## RECORDS FOR THE TASK
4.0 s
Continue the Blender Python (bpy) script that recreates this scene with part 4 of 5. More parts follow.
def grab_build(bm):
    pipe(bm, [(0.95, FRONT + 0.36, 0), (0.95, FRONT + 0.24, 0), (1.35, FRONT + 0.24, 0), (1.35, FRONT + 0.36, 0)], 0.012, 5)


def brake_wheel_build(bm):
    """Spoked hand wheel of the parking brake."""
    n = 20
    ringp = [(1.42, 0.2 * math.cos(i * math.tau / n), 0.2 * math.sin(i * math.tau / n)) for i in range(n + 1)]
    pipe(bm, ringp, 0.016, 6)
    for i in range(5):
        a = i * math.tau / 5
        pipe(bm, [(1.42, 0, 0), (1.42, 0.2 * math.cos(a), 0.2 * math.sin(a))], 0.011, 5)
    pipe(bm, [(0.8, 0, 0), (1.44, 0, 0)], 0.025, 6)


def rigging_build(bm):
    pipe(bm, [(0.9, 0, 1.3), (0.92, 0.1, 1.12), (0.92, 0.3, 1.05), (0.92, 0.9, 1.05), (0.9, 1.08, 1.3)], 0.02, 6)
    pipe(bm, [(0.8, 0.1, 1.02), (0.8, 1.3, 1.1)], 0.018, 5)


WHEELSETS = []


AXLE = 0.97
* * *
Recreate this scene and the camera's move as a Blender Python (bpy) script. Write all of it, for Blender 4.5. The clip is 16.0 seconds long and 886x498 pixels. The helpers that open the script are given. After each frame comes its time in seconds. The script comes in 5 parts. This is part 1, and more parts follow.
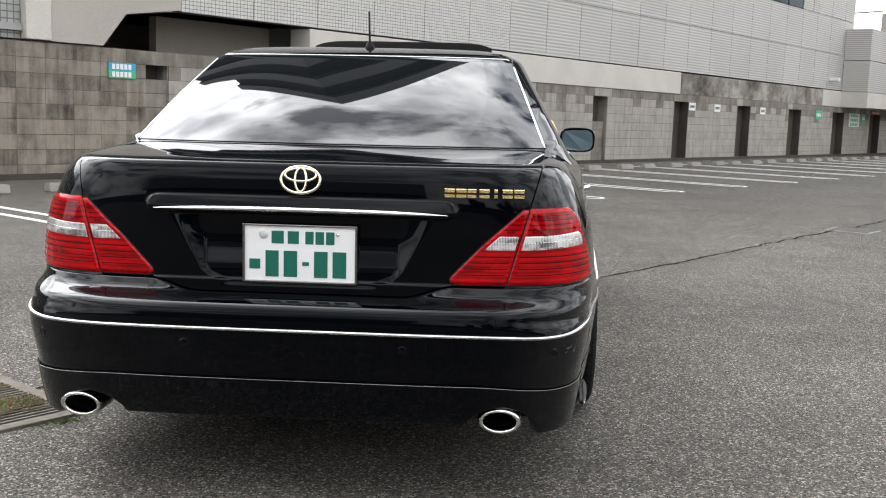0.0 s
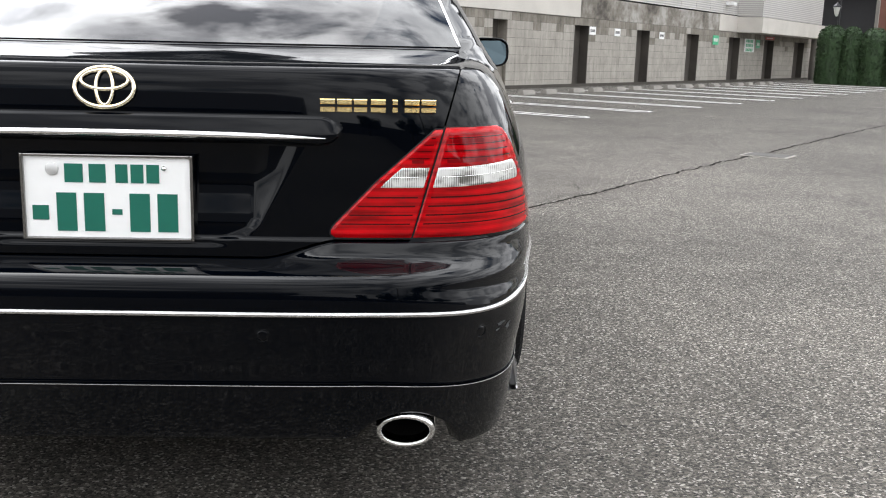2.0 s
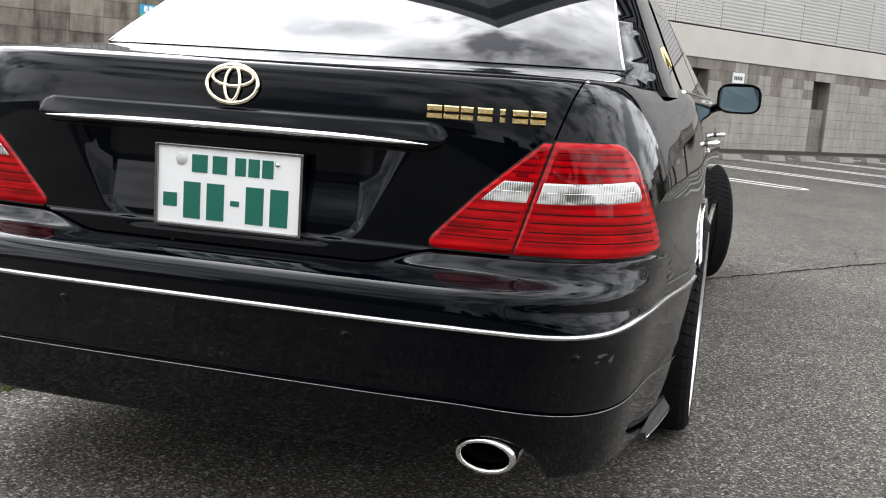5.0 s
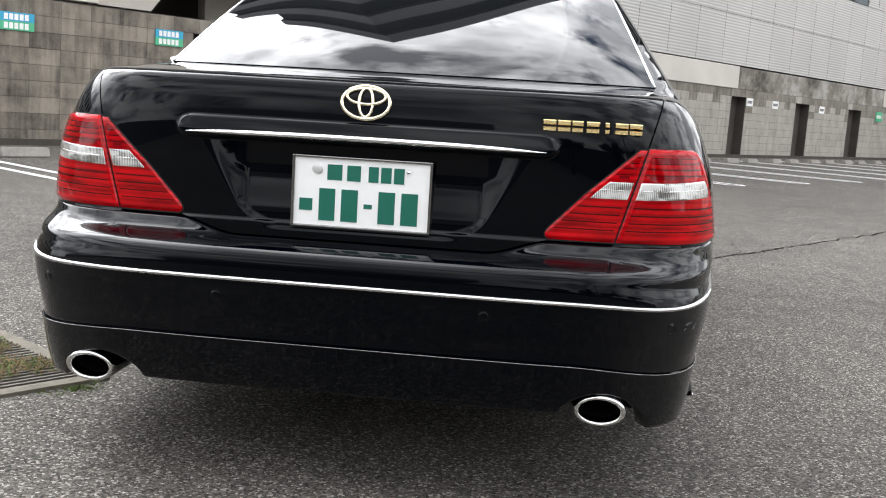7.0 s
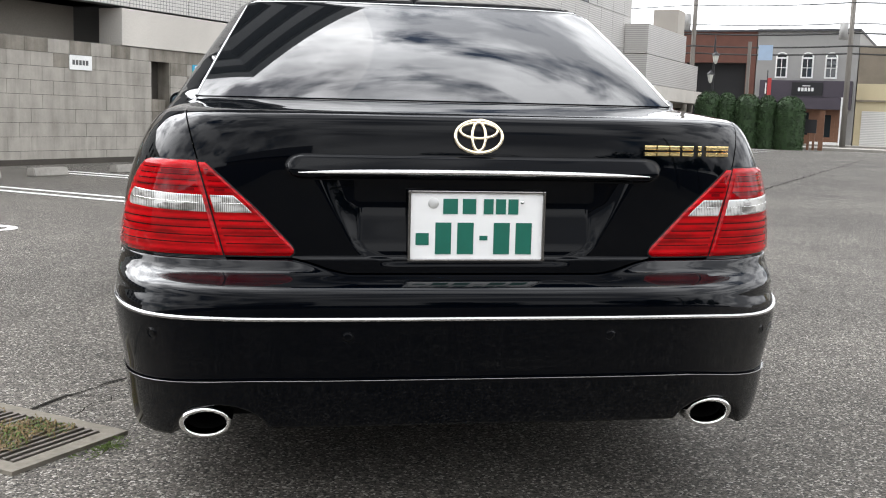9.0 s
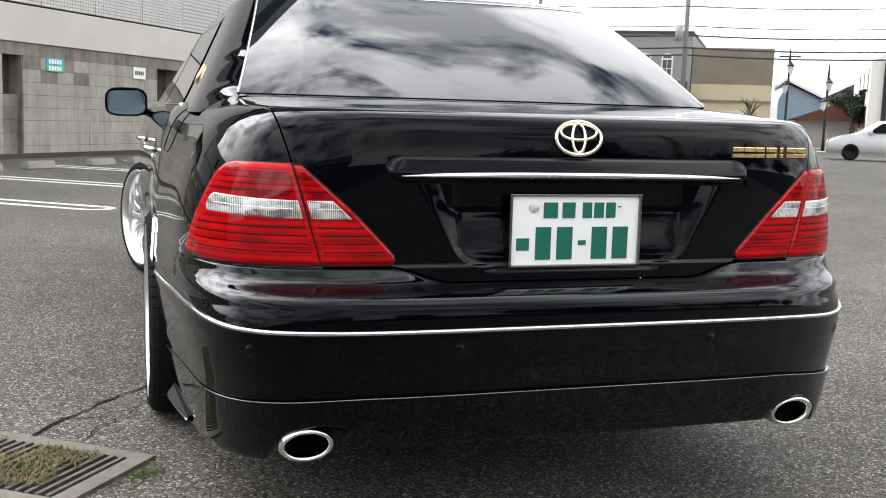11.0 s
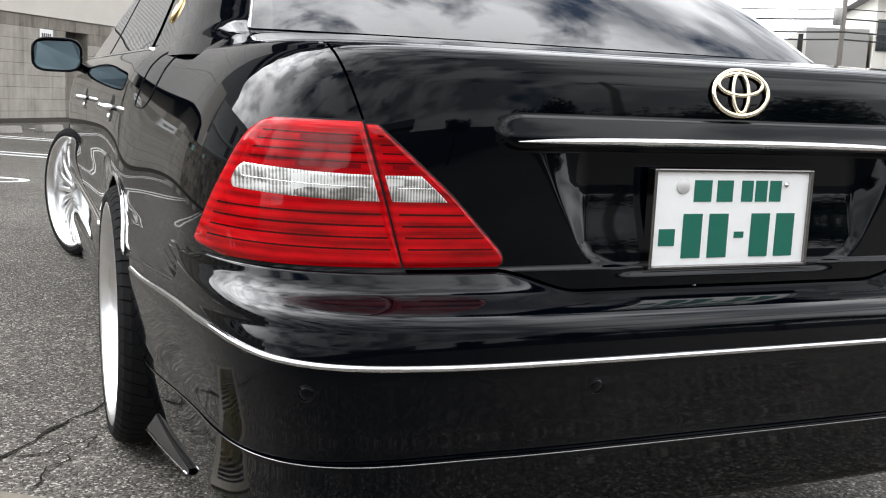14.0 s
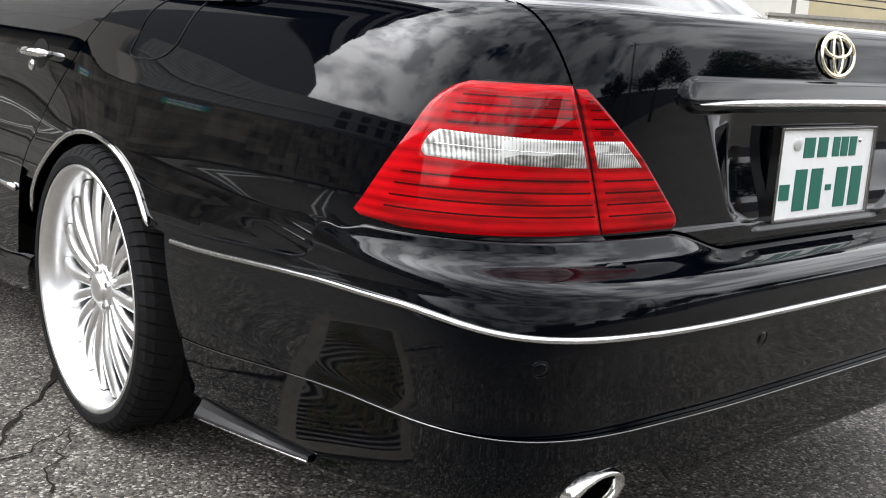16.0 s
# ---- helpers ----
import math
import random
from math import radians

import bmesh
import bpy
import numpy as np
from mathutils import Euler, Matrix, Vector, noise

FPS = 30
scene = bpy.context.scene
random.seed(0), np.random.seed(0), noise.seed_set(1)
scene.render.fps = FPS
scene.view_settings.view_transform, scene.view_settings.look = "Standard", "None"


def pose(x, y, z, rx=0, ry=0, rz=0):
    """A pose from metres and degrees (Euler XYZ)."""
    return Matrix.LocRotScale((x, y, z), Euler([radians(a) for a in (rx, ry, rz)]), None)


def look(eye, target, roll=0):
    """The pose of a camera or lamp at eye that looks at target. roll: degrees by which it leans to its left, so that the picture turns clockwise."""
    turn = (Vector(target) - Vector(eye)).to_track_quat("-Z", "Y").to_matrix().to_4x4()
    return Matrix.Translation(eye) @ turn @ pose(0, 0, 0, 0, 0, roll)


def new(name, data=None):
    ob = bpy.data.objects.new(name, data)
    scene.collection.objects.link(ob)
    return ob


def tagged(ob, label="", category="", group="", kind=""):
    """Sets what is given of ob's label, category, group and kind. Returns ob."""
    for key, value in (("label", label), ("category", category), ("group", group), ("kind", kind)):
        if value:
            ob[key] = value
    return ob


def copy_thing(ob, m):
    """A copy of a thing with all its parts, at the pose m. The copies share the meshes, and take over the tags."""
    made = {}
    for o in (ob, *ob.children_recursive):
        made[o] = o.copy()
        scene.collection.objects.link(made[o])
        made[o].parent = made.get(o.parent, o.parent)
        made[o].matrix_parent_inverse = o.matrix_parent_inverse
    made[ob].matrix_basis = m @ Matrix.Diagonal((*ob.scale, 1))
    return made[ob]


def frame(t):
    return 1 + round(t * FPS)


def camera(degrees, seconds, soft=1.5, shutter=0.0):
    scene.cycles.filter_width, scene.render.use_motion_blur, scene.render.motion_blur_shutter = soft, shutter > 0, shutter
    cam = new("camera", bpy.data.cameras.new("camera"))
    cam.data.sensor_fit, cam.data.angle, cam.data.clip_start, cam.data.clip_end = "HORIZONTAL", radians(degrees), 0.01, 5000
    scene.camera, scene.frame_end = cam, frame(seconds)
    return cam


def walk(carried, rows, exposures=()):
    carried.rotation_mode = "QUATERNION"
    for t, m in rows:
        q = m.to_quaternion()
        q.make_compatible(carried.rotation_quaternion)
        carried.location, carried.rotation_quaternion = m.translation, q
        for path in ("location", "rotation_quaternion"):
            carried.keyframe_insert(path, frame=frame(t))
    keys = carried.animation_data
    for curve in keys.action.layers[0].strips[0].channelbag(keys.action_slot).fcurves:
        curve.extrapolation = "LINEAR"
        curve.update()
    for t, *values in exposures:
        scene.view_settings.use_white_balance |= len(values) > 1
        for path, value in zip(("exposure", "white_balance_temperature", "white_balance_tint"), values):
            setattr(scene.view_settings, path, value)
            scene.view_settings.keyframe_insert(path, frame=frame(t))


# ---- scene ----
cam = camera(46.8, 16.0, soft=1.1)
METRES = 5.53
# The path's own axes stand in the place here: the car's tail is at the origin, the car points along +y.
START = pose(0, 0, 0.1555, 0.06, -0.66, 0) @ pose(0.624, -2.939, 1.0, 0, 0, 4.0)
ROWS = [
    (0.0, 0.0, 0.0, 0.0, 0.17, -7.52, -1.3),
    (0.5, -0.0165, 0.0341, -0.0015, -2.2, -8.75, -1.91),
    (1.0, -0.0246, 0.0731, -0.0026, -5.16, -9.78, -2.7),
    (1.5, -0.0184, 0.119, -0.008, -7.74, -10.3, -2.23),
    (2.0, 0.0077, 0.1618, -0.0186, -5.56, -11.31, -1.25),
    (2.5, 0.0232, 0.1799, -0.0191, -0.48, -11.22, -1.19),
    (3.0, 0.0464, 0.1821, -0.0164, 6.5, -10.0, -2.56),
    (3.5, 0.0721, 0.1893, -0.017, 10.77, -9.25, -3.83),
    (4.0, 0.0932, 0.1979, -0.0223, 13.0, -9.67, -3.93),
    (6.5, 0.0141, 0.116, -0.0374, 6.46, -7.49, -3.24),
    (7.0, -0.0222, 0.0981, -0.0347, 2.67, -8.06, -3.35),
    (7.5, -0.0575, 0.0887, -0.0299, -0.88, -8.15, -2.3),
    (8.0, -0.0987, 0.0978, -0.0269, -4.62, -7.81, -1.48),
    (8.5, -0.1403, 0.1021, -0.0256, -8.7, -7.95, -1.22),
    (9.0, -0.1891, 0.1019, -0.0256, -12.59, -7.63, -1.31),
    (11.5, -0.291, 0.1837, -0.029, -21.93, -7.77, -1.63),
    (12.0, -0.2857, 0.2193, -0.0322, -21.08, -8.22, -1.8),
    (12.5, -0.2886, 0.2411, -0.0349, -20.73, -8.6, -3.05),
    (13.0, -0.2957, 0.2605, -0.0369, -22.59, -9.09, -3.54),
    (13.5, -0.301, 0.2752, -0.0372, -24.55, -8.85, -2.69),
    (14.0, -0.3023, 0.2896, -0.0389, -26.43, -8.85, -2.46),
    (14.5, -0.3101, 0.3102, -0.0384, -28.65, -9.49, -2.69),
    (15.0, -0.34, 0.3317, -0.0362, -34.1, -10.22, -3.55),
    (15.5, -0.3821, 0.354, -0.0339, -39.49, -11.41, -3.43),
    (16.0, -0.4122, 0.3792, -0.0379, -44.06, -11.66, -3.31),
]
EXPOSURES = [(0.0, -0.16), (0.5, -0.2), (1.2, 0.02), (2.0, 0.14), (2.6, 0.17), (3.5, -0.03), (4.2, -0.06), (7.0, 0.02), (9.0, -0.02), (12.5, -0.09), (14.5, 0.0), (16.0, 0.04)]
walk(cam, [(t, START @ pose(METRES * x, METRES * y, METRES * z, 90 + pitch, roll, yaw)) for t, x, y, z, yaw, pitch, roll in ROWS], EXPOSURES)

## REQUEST
Show all lines from the listing above in which "kind" appears.

## OUTPUT OF THE EXERCISE
def tagged(ob, label="", category="", group="", kind=""):
    """Sets what is given of ob's label, category, group and kind. Returns ob."""
    for key, value in (("label", label), ("category", category), ("group", group), ("kind", kind)):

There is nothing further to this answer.